What this task involves: The required output consists solely of the lines from the one containing "scene = bpy.context.scene" down to the one containing "return Matrix.LocRotScale((x, y, z), Euler([radians(a)", both included, each quoted exactly.

Records with scene code:
┄┄┄┄┄┄┄┄┄┄
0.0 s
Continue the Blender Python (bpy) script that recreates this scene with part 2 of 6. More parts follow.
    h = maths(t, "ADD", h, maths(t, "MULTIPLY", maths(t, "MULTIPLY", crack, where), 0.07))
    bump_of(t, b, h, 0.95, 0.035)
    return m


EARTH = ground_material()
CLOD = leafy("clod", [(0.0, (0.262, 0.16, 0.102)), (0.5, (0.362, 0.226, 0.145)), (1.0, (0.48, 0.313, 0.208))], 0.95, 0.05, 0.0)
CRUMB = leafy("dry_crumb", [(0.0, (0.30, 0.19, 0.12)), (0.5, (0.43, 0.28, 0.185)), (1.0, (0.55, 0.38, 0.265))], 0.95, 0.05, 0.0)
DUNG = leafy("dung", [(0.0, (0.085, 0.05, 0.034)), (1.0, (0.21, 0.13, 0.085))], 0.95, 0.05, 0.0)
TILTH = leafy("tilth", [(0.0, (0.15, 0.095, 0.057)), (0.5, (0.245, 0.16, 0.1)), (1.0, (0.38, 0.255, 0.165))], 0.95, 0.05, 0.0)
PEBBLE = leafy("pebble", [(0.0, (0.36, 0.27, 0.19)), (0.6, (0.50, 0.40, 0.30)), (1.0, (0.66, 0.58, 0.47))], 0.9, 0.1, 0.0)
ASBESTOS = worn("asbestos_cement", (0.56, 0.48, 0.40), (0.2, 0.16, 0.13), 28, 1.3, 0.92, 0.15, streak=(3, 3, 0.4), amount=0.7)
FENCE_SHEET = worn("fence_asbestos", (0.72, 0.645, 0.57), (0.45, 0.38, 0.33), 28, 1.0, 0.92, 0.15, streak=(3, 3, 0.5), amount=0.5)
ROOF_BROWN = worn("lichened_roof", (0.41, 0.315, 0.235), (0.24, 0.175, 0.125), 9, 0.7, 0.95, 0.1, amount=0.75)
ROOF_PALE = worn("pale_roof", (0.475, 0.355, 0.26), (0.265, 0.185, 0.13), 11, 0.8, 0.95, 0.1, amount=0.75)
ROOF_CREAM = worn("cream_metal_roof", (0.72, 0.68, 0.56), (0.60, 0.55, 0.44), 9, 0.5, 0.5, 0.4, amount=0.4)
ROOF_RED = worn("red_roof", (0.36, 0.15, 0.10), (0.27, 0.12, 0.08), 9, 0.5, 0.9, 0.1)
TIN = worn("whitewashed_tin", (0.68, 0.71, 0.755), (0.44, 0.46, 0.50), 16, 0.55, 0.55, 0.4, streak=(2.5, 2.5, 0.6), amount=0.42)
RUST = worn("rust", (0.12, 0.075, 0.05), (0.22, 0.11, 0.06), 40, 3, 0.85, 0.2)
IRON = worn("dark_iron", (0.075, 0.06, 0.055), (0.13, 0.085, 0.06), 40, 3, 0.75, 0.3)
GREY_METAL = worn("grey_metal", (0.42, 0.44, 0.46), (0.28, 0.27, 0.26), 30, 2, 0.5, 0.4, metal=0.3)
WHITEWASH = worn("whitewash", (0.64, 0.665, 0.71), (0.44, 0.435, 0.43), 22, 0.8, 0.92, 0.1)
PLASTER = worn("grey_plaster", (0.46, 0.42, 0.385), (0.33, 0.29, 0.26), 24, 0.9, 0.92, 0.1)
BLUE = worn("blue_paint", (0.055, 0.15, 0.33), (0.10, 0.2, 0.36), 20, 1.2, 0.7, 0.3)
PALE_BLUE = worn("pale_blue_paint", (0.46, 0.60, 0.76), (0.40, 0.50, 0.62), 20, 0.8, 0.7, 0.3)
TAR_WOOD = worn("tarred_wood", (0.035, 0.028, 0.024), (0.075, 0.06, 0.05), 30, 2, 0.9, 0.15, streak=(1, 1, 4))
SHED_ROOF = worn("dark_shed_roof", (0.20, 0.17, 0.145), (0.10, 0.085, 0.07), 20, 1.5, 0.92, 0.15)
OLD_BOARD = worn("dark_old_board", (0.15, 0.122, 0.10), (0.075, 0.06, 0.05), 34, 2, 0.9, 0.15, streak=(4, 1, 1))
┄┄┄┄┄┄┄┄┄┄
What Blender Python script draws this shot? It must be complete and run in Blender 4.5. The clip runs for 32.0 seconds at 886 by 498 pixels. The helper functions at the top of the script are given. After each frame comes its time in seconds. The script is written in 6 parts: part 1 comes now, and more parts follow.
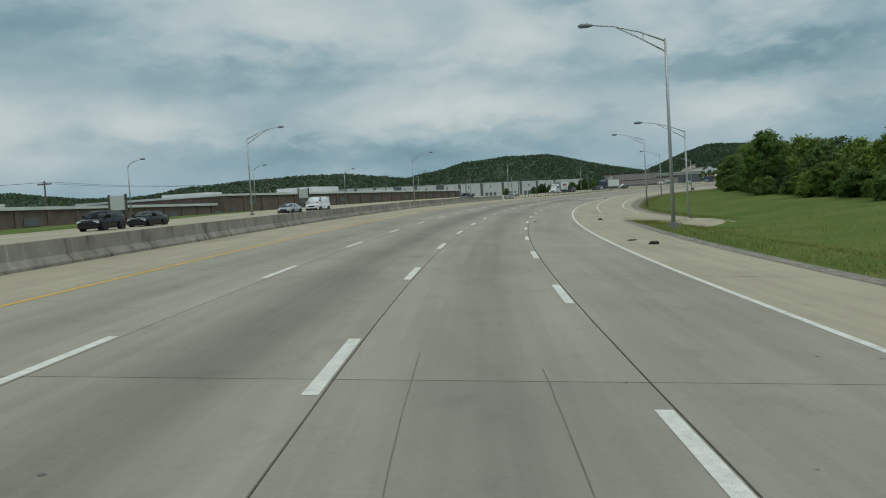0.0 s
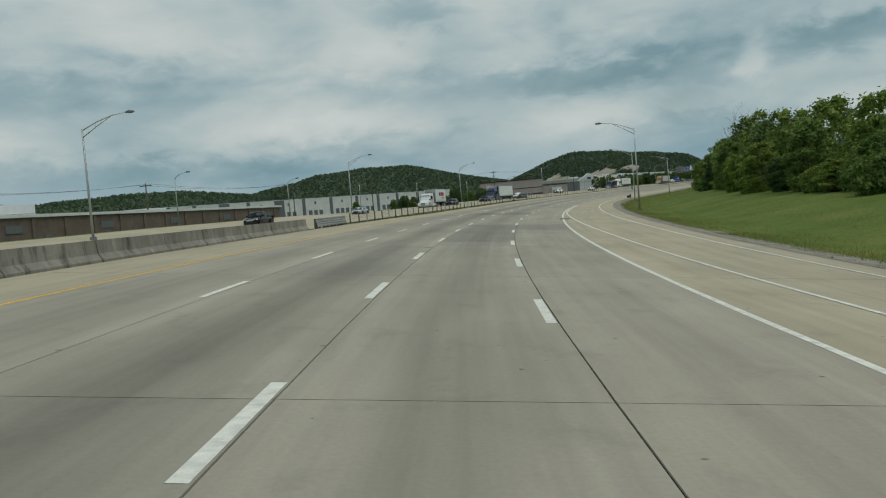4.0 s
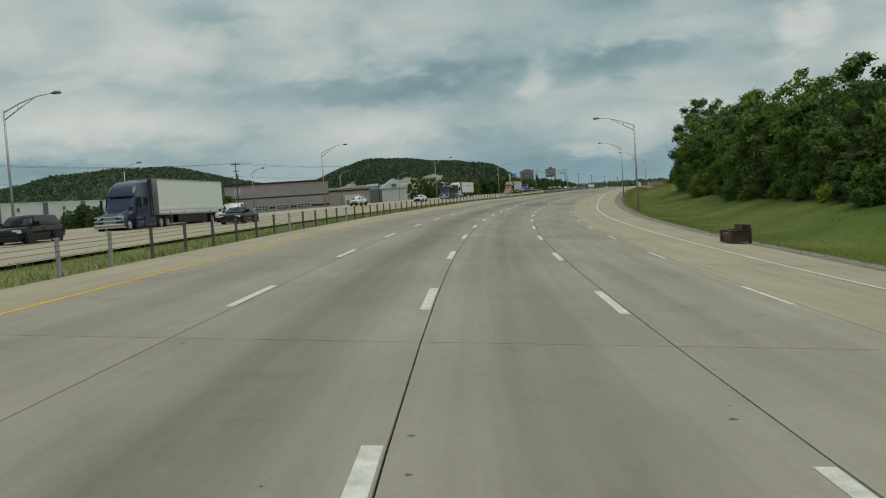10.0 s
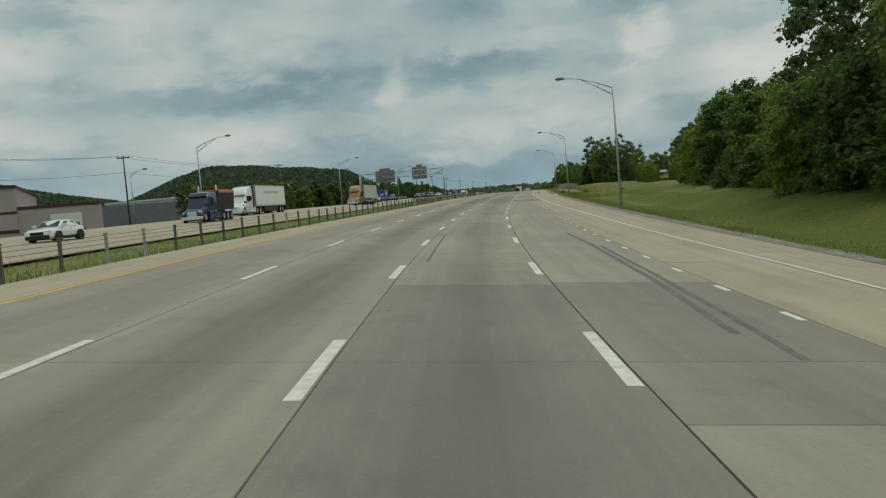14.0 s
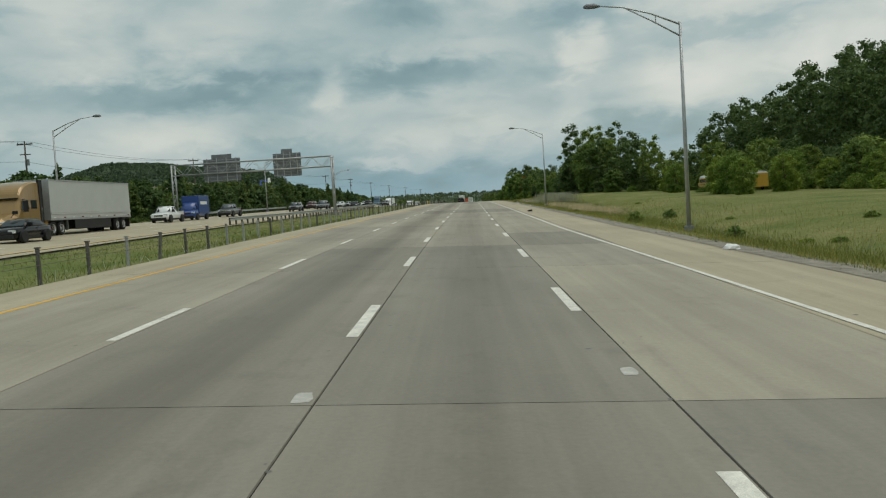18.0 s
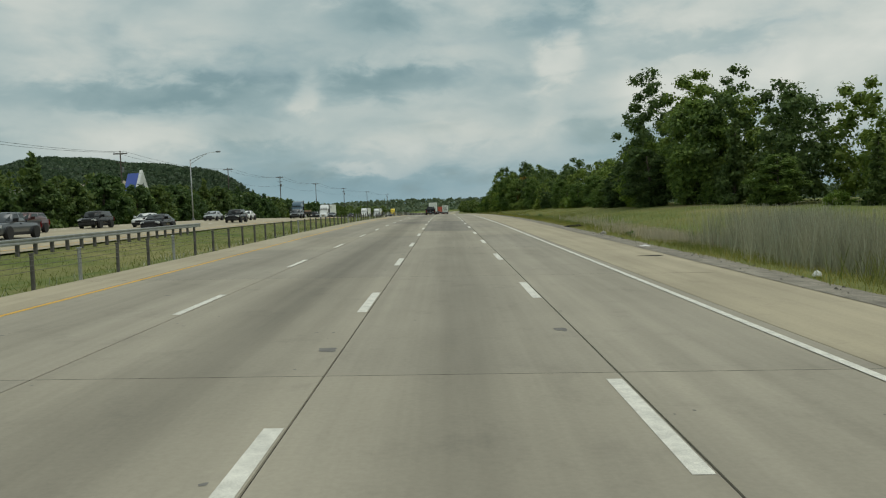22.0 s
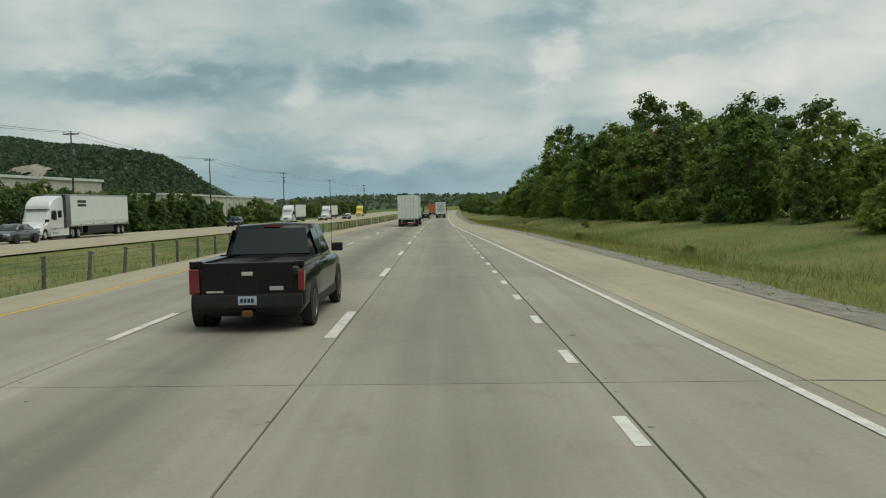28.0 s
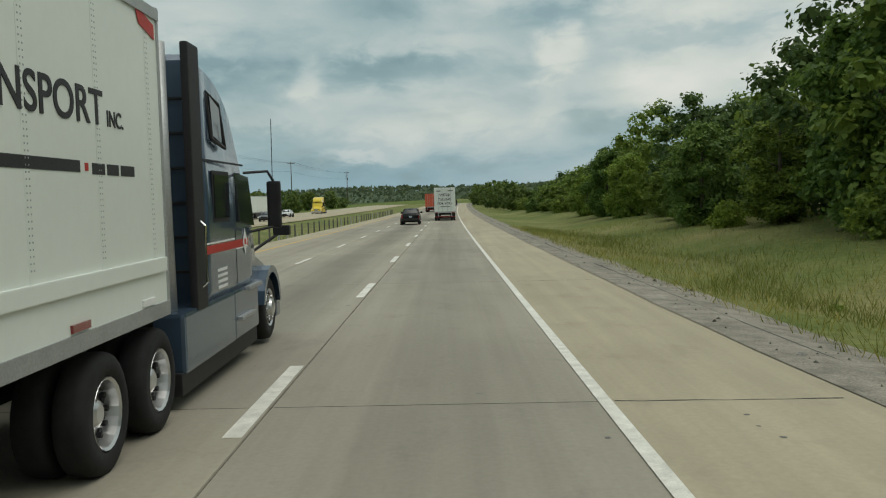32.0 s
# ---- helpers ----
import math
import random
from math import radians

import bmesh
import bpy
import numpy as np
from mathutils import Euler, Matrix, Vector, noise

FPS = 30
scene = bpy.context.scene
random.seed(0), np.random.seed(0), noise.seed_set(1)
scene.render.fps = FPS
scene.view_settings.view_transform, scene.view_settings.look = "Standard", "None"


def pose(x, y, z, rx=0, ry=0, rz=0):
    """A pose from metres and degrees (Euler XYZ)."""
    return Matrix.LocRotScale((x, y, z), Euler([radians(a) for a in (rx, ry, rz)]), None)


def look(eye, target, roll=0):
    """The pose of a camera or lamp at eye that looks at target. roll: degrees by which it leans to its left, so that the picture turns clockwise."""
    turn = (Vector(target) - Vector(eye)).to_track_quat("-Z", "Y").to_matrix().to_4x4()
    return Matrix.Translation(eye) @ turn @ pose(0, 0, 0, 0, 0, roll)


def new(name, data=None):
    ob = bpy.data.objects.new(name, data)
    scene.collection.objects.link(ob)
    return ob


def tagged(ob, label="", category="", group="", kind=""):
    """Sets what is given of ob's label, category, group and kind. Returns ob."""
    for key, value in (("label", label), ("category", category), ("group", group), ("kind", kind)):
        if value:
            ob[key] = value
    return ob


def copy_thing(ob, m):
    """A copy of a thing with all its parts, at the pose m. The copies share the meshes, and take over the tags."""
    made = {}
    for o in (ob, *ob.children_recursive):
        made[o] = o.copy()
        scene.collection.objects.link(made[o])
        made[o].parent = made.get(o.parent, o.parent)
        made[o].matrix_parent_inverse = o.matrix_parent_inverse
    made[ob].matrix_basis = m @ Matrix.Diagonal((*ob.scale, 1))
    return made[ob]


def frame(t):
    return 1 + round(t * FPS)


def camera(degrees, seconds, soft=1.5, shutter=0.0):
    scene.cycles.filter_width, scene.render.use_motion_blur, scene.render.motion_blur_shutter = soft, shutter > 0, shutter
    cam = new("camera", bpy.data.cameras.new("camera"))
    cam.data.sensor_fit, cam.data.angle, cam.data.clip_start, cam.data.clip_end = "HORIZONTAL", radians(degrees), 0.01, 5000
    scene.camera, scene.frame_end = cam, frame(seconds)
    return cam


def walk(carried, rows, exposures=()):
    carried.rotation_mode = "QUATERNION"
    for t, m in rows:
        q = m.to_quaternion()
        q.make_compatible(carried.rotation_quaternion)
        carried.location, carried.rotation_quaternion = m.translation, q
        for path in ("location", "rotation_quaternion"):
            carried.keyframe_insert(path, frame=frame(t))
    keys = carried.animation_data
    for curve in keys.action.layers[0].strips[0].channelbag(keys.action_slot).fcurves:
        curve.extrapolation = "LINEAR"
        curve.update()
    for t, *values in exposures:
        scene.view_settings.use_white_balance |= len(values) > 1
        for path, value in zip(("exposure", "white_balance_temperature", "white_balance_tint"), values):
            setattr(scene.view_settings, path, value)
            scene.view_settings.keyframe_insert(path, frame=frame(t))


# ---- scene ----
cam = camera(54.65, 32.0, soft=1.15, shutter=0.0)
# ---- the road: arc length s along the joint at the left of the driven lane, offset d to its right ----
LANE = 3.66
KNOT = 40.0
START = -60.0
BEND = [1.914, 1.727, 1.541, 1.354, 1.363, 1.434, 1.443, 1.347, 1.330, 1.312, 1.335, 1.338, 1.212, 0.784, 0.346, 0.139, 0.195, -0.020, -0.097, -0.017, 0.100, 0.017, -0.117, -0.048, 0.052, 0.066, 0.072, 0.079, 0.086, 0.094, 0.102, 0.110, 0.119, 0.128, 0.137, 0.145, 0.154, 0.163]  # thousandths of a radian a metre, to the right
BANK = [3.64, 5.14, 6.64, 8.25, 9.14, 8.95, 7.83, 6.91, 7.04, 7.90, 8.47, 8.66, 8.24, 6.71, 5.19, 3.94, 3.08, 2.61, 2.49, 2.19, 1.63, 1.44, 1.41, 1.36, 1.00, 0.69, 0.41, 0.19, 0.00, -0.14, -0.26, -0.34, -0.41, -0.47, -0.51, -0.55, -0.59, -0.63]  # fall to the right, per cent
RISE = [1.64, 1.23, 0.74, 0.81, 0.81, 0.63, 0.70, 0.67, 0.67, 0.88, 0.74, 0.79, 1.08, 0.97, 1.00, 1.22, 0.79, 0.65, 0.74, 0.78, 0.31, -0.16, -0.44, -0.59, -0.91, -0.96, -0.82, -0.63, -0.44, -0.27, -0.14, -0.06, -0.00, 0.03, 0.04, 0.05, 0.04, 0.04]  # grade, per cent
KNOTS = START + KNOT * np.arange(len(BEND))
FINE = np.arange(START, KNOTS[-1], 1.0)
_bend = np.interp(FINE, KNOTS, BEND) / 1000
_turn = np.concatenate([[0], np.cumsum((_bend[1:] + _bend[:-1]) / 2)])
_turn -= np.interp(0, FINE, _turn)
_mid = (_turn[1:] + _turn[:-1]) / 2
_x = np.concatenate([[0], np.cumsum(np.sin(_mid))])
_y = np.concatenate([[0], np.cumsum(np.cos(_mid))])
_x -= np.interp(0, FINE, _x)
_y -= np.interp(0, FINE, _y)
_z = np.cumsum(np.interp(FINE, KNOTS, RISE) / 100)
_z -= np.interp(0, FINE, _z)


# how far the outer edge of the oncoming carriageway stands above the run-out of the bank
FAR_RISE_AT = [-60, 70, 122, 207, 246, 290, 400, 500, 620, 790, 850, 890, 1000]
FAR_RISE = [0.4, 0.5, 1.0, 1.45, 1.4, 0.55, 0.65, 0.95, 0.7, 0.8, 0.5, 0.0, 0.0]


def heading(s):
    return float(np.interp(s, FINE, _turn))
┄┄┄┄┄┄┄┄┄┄
Exercise output:
scene = bpy.context.scene
random.seed(0), np.random.seed(0), noise.seed_set(1)
scene.render.fps = FPS
scene.view_settings.view_transform, scene.view_settings.look = "Standard", "None"


def pose(x, y, z, rx=0, ry=0, rz=0):
    """A pose from metres and degrees (Euler XYZ)."""
    return Matrix.LocRotScale((x, y, z), Euler([radians(a) for a in (rx, ry, rz)]), None)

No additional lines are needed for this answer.